— START OF ENTRIES PROVIDED —

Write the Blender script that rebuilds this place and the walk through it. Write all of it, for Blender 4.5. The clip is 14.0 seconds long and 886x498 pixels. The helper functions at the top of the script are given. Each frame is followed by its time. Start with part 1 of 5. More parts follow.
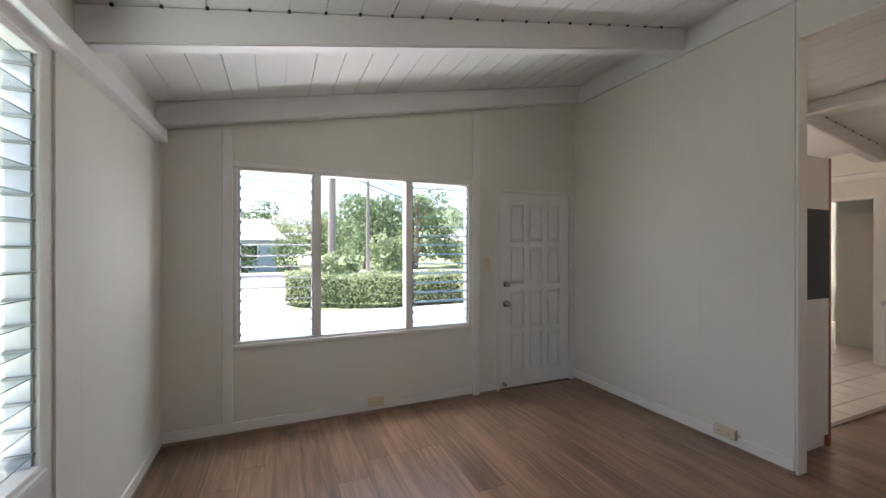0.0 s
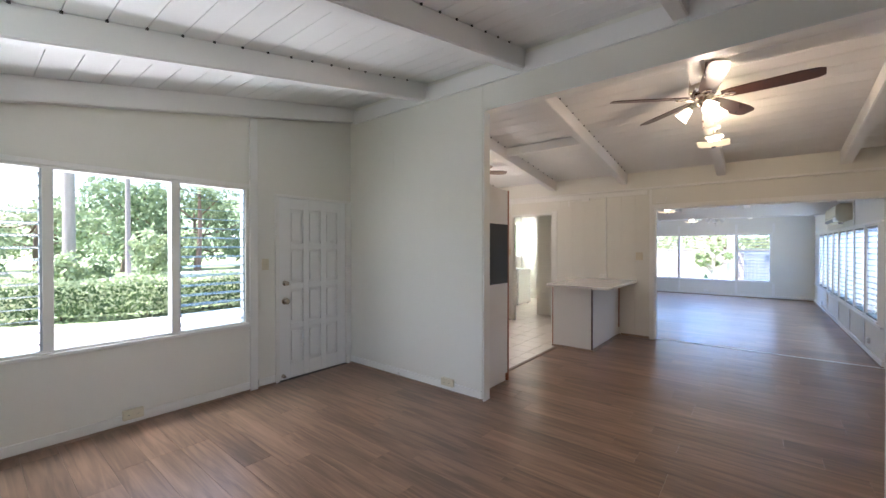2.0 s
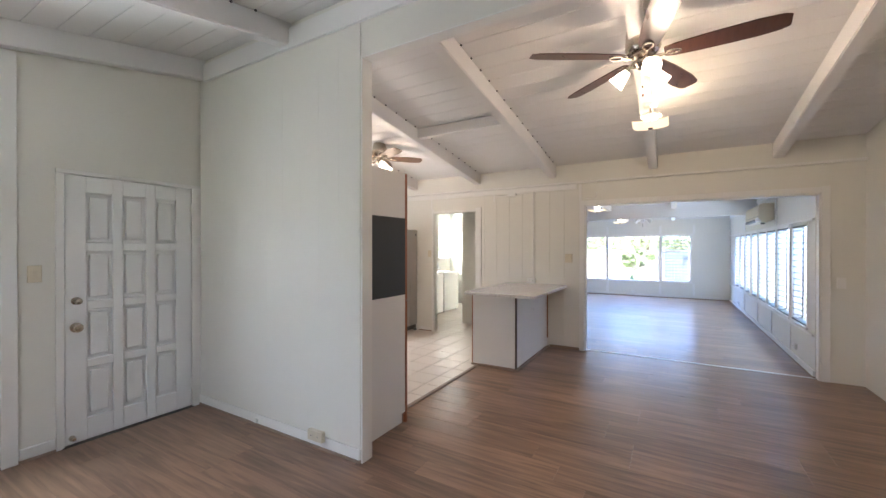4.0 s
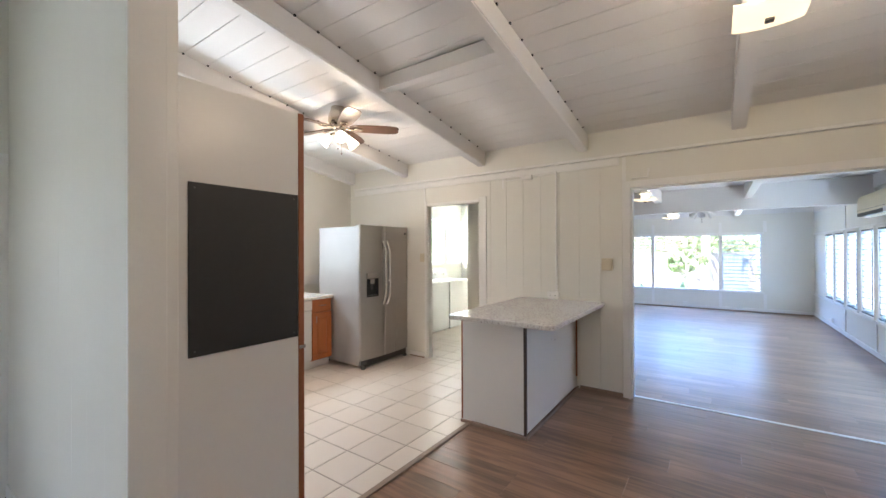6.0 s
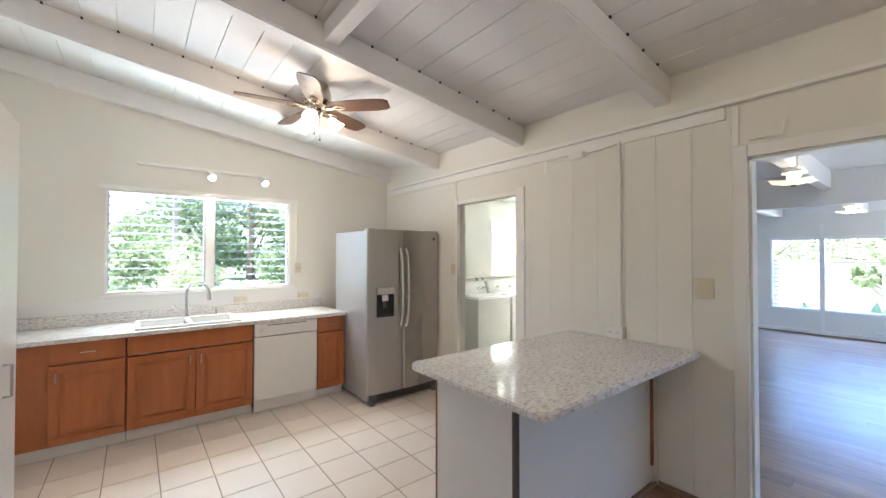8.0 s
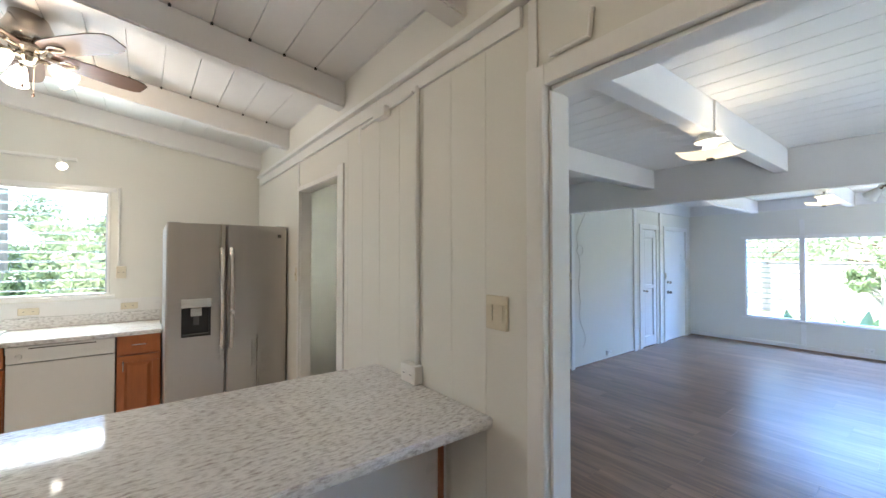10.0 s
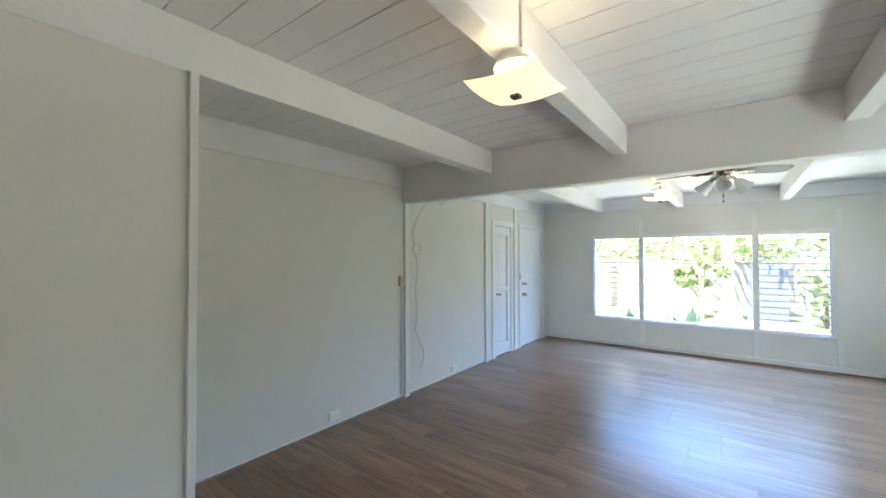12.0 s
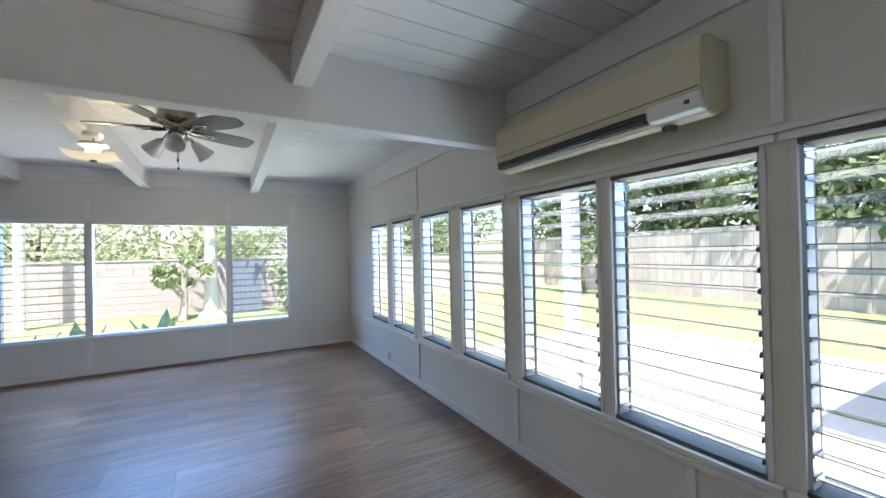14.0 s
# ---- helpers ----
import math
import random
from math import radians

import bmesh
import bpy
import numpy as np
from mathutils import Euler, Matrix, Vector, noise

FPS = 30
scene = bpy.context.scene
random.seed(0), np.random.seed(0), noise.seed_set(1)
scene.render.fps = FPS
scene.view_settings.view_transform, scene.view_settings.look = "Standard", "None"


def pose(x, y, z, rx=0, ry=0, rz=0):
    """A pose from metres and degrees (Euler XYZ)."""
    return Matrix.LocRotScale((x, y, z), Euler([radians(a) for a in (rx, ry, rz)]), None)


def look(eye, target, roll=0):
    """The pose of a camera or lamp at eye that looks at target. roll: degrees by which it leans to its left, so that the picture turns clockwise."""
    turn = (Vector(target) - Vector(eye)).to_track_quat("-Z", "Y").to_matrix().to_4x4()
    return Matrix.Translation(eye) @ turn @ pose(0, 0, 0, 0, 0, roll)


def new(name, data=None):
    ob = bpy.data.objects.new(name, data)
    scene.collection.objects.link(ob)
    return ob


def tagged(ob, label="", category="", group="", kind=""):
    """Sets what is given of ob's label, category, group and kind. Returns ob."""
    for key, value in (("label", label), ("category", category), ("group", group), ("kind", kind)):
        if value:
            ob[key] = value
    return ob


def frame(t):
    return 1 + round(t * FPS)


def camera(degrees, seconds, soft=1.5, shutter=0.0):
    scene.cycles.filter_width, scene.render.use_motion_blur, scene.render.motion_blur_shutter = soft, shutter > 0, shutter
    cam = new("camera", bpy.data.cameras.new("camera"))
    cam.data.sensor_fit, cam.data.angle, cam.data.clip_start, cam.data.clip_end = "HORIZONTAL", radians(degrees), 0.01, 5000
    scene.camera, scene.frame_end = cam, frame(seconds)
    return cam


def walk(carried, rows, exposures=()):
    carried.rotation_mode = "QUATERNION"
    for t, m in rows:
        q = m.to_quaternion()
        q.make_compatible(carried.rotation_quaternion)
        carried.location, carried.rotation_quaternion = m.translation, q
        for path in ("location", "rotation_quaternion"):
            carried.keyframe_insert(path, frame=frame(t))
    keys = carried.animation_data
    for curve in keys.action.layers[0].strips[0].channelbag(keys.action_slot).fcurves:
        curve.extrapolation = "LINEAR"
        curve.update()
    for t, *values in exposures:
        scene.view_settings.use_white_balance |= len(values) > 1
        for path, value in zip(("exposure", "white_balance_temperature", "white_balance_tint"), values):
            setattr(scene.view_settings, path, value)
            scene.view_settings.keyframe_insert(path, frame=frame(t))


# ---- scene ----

— END OF ENTRIES PROVIDED —
— START OF ENTRIES PROVIDED —

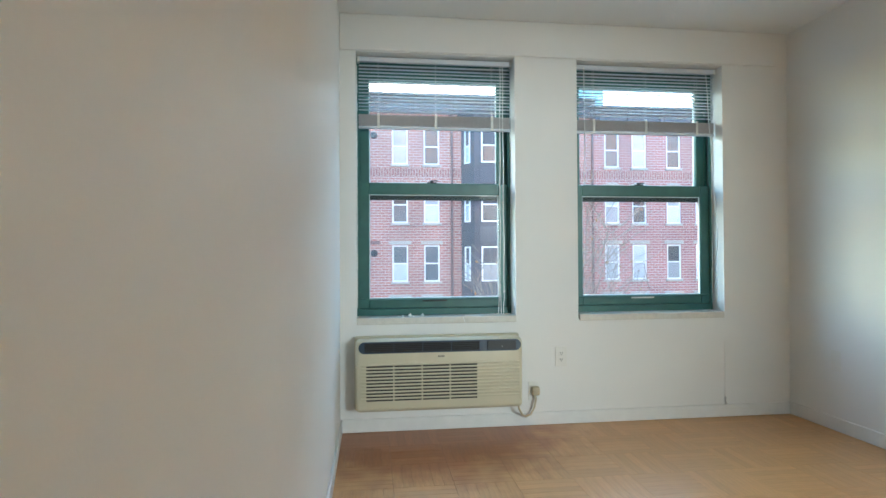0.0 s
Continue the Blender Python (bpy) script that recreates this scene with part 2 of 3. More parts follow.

— END OF ENTRIES PROVIDED —

**REQUIREMENTS**
Output nothing except the lines from the line with "return 1 + round(t * FPS)" through the line with "carried.location, carried.rotation_quaternion = m.translation, q", copied exactly, end lines included.

**FINAL RESULT**
    return 1 + round(t * FPS)


def camera(degrees, seconds, soft=1.5, shutter=0.0):
    scene.cycles.filter_width, scene.render.use_motion_blur, scene.render.motion_blur_shutter = soft, shutter > 0, shutter
    cam = new("camera", bpy.data.cameras.new("camera"))
    cam.data.sensor_fit, cam.data.angle, cam.data.clip_start, cam.data.clip_end = "HORIZONTAL", radians(degrees), 0.01, 5000
    scene.camera, scene.frame_end = cam, frame(seconds)
    return cam


def walk(carried, rows, exposures=()):
    carried.rotation_mode = "QUATERNION"
    for t, m in rows:
        q = m.to_quaternion()
        q.make_compatible(carried.rotation_quaternion)
        carried.location, carried.rotation_quaternion = m.translation, q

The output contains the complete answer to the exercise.